I’m Nicklas Nygren. I’ve created a bunch of indie titles named Within a Deep Forest, Knytt, Saira, and FiNCK.
Since I’m born in the early 80’s I tend to like games from the NES and SNES days. When it comes to the Metroid series, the 2D games are my favorites – Super Metroid and Metroid Fusion in particular. I know Fusion is from this century, but the gameboy advance is more or less a portable SNES anyway, resulting in the game getting that retro feel I like.
The Metroid games are a big inspiration for my own game design, in particular for its nonlinear level progression and how it finds a great balance between letting the player go anywhere and deciding which order the player should do things in. Knytt Stories and Within a Deep Forest are examples of games that I specifically let the Metroid games affect my own design decisions. In a Metroid game, you get powers and weapons that lets you access new areas, in which you find even more powers. It’s actually really hard to design a game like this; let’s say there are three routes available, each giving the player a unique power that allows progression further into the game world, the game designer must keep in mind that the player might have picked up any one or two of those powers when progressing to a new area that these powers unlock.
Otherwise the player can, for example, end up in a pit lacking the power to jump out of it because of a missing power the developer expected the player to have at this point. With lots of powers and places to go, there can be lots of possible combinations, making this really tricky for the developers to wrap their heads around. When I developed Within a Deep Forest, I “cheated” by always letting the player warp back to a place where the player can’t get stuck, but Knytt Stories have no warp option so I really had to think twice about this. One way I tried and still try to learn how to do this best is to think about how it’s done in a Metroid game.

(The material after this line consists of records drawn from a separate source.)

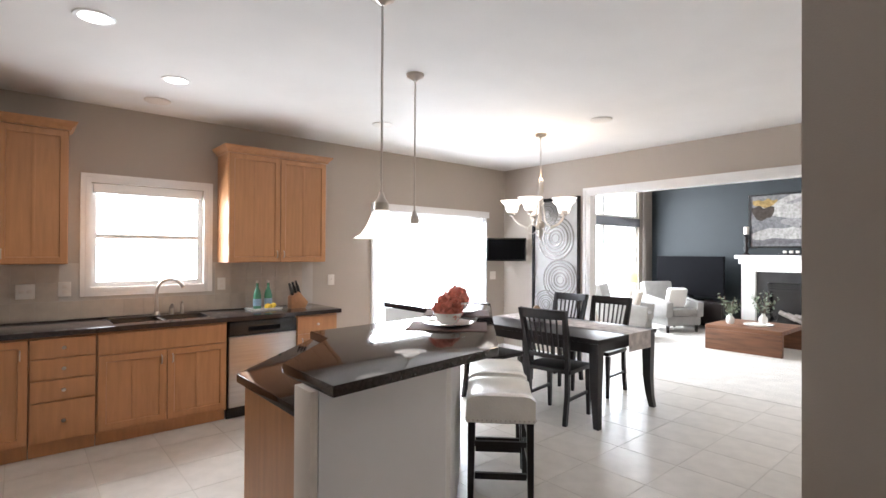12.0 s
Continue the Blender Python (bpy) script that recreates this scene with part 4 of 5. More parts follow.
# ---- hall ----
ref = thing("refrigerator", "tall dark stainless refrigerator beside the wood panel", "refrigerator")
part("cabinet_body", B(2.17, 2.675, 3.22, 4.10, 0.02, 1.79, 0.006), BLACK, ref)
d = part("door", B(2.69, 2.765, 3.214, 3.65, 0.06, 1.795, 0.02), FRIDGE, ref)
part("handle", tube(bmesh.new(), [(2.765, 3.61, 0.5), (2.805, 3.61, 0.53), (2.805, 3.61, 1.45), (2.765, 3.61, 1.48)], 0.011), STEEL, d)
d = part("door", B(2.69, 2.765, 3.66, 4.10, 0.06, 1.795, 0.02), FRIDGE, ref)
part("handle", tube(bmesh.new(), [(2.765, 3.70, 0.5), (2.805, 3.70, 0.53), (2.805, 3.70, 1.45), (2.765, 3.70, 1.48)], 0.011), STEEL, d)
for y in (3.25, 4.06):
    part("hinge_cover", B(2.63, 2.725, y - 0.025, y + 0.025, 1.797, 1.815, 0.006), BLACK, ref)
oc = thing("refrigerator_surround", "honey maple panel and cabinet round the refrigerator", "cabinet")
# panel and stile face the dim hall; that shade is in their colour
part("side_panel", B(2.152, 2.63, 3.19, 3.208, 0, 2.44), SHADEMAPLE, oc, "honey maple with the hall's shade in its colour")
part("front_stile", B(2.63, 2.665, 3.185, 3.211, 0, 2.44, 0.003), SHADEMAPLE, oc)
part("cabinet_box", B(2.152, 2.63, 3.212, 4.13, 1.84, 2.44), MAPLE, oc)
for y0 in (3.214, 3.68):
    part("door", B(2.632, 2.66, y0, y0 + 0.465, 1.85, 2.43, 0.004), MAPLE, oc)

# powder room
wc = thing("toilet", "white ceramic toilet with closed lid", "toilet", pose(5.95, 1.06, 0))
part("bowl", ring_loft(bmesh.new(), [(0, 0.42, 0.12, 0.24, 0), (0, 0.42, 0.11, 0.22, 0.05), (0, 0.40, 0.10, 0.19, 0.16), (0, 0.44, 0.15, 0.24, 0.28), (0, 0.46, 0.185, 0.26, 0.38), (0, 0.46, 0.185, 0.26, 0.4)]), CERAMIC, wc)
part("seat", ring_loft(bmesh.new(), [(0, 0.455, 0.19, 0.265, 0.402), (0, 0.455, 0.195, 0.27, 0.41), (0, 0.455, 0.19, 0.265, 0.42)]), CERAMIC, wc)
part("lid", ring_loft(bmesh.new(), [(0, 0.455, 0.19, 0.265, 0.422), (0, 0.455, 0.195, 0.27, 0.435), (0, 0.455, 0.17, 0.24, 0.45)]), CERAMIC, wc)
part("tank", B(-0.22, 0.22, 0.0, 0.19, 0.38, 0.74, 0.02), CERAMIC, wc)
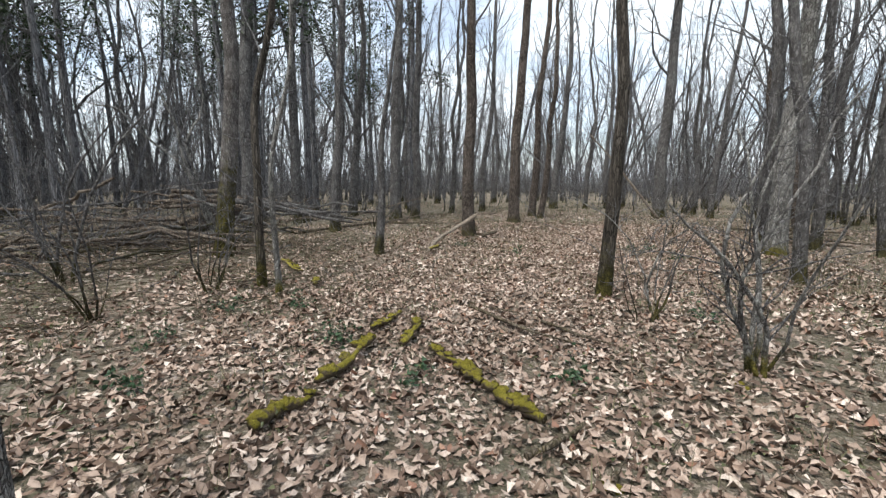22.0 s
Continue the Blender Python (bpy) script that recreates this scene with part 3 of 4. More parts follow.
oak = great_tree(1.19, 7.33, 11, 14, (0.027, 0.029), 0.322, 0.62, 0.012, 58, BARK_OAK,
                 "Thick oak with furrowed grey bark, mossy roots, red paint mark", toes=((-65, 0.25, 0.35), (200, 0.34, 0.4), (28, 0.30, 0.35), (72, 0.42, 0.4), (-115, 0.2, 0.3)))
leaner = great_tree(3.76, 7.86, 12, 13, (0.077, 0.041), 0.246, 0.45, 0.011, 40, BARK_MOSSY,
                    "Leaning tree covered in green moss with an ivy patch", toes=((195, 0.36, 0.45), (250, 0.25, 0.4), (-50, 0.12, 0.4)))
two_tone = great_tree(-4.64, 15.47, 13, 14, (0.03, 0.04), 0.148, 0.8, 0.006, 44, BARK_WHITE,
                      "Twin-stemmed oak with pale lichen bark, dark moss, mossy foot", toes=((-60, 0.26, 0.4), (40, 0.28, 0.4), (5, 0.12, 0.3)))
_v, _f, _line = great_trunk(15, 13, (-0.06, -0.035), 0.105, 0.5, 0.006, 34, toes=((-60, 0.22, 0.4), (-120, 0.28, 0.4), (170, 0.15, 0.4)))
_o = part("second_stem", mesh("second_stem", _v, _f, BARK_TWIN, sides=96), two_tone, "dark moss-covered second stem")
_o.location = (-0.27, -0.13, 0)
hornbeam = great_tree(-0.20, 13.15, 14, 11, (-0.178, -0.06), 0.094, 0.5, 0.005, 18, BARK_PALE,
                      "Leaning pale barkless dead tree with mossy foot", boughs=6, bend=0.05)


def ivy_patch(parent, x, y, z, way, wide, tall, count, seed):
    """Ivy leaves held flat against a bole, on the side it faces."""
    g = rnd(seed)
    tv, tf = leaf_outline([(0.5, 0), (0.1, 0.2), (0.05, 0.42), (-0.2, 0.3), (-0.4, 0.32), (-0.35, 0)], 0.2)
    ca, sa = math.cos(radians(way)), math.sin(radians(way))
    verts = []
    for k in range(count):
        s, u, h = g.uniform(0.045, 0.08), g.normal(0, wide * 0.45), g.normal(0, tall * 0.42)
        turn = g.uniform(-1.2, 1.2) - 1.57
        p = np.column_stack([tv[:, 0] * np.cos(turn) - tv[:, 1] * np.sin(turn), tv[:, 0] * np.sin(turn) + tv[:, 1] * np.cos(turn), tv[:, 2]]) * s
        t = g.normal(0, 0.5)
        across, up, out = p[:, 0] + u, p[:, 1] * math.cos(t) + h, p[:, 2] + p[:, 1] * math.sin(t) + g.uniform(0.015, 0.045) - 2.6 * u * u
        verts.append(np.column_stack([x + ca * out - sa * across + 0.077 * up, y + sa * out + ca * across + 0.041 * up, z + up]))
    faces = np.concatenate([tf + k * len(tv) for k in range(count)])
    part("ivy", mesh("ivy", np.concatenate(verts), faces, IVY, False), parent, "dark green ivy leaves on the bark")


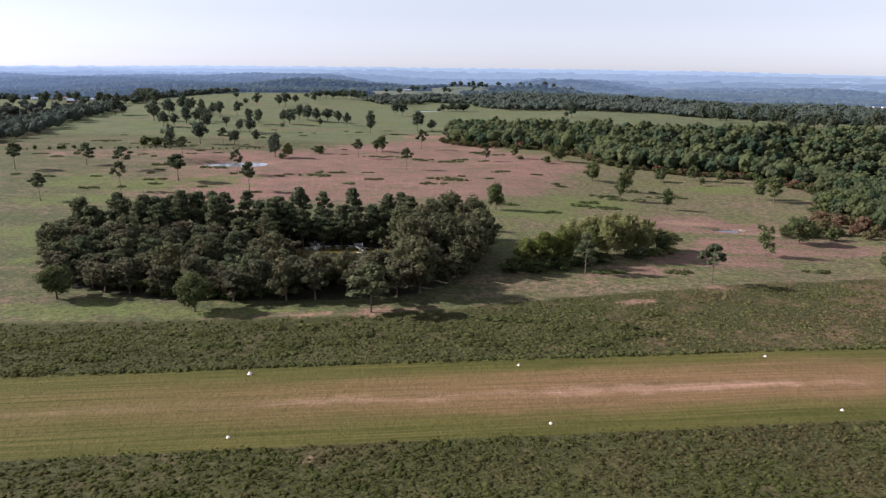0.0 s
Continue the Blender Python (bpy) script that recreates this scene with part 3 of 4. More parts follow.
FAR_FIELDS = [(1729, 2489, 120, 77), (1850, 2430, 110, 64), (1640, 2580, 70, 58), (1291, 2050, 110, 70), (1480, 1830, 110, 109), (1620, 1880, 80, 70), (2253, 2738, 120, 70), (2400, 2700, 70, 58), (1500, 2700, 70, 70), (393, 3635, 110, 110), (500, 3600, 70, 96), (-760, 3500, 130, 83), (-640, 2700, 90, 83), (1750, 3900, 80, 96), (-560, 2000, 70, 77), (-470, 2030, 60, 64)]
PINK = [(-230, 415), (-215, 522), (-113, 526), (-57, 512), (-28, 545), (33, 604), (73, 622), (97, 552), (130, 505), (150, 452), (118, 395), (90, 352),
        (52, 322), (20, 318), (-20, 330), (-60, 312), (-116, 300), (-160, 316)]
LUSH = [(-125, 340, 30, 16), (-103, 372, 30, 18), (-140, 385, 20, 24), (-70, 385, 26, 24), (-108, 262, 14, 20), (-118, 276, 14, 12), (-102, 232, 8, 10), (40, 268, 22, 14), (46, 300, 26, 16), (75, 300, 26, 18), (110, 330, 30, 22), (200, 380, 30, 14), (-65, 180, 30, 8), (-30, 174, 26, 4), (50, 235, 10, 14)]
ROUGH_NORTH = [(-400, 130), (-400, 170), (-81, 171), (-5, 168), (23, 172), (54, 179), (89, 185), (120, 195), (170, 207), (225, 212), (300, 226), (370, 222), (700, 226), (700, 130)]
PINK_SPOTS = [(141, 287, 46, 22, 0.8), (158, 246, 52, 20, 0.72), (118, 226, 34, 13, 0.68), (84, 206, 30, 9, 0.52), (195, 200, 50, 9, 0.66), (66, 640, 30, 26, 0.75), (84, 560, 40, 20, 0.7), (-60, 690, 40, 16, 0.48),
              (-130, 600, 60, 18, 0.45), (-190, 170, 60, 10, 0.5), (-120, 225, 22, 40, 0.5), (20, 172, 30, 6, 0.42), (360, 215, 60, 14, 0.6), (400, 200, 40, 12, 0.6), (-40, 170, 40, 5, 0.42), (215, 245, 40, 8, 0.66), (240, 226, 60, 8, 0.6), (330, 225, 50, 6, 0.5)]
DIRT = [(141, 291, 18, 7), (168, 272, 14, 4), (-13, 171, 7, 2), (3, 171, 5, 2.5), (230, 209, 15, 6), (268, 197, 15, 6), (318, 181, 16, 6), (180, 203, 9, 4)] + [(246, 227, 12, 5), (296, 226, 18, 5), (345, 222, 20, 4),
        (200, 178, 14, 5), (207, 196, 14, 4), (192, 190, 18, 5), (258, 153, 12, 5), (360, 220, 16, 4), (395, 205, 16, 5), (92, 545, 20, 6), (66, 640, 14, 9), (66, 196, 4, 2), (101, 188, 4, 2), (150, 172, 16, 2), (72, 174, 10, 2), (300, 234, 12, 3), (215, 700, 22, 5), (345, 650, 14, 6)]
ground = build_ground()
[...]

I recently replayed Super Metroid and one neat thing it does that I just noticed is to hide paths essential to completing the game using destructible walls that look like any other wall. This would never have worked in most games because the player would have no idea where to look, but in Super Metroid the player is temporarily locked into the particular area by a one-way door or a long fall, so that the player won’t have to search the entire game for a new path to explore. Then, when the path is found, the player is given access to all the previously explored areas again. Another neat thing is that the player has some abilities from the start of the game that aren’t explained until later.
In Super Metroid you start out with a wall jumping ability, but you’re taught how use it somewhere in the middle of the game. I haven’t used this in practice myself but it’s definitely something I have to keep in mind for my future games, as it could be used to create alternative solutions and pathways that people will only realize they can use on their second playthrough.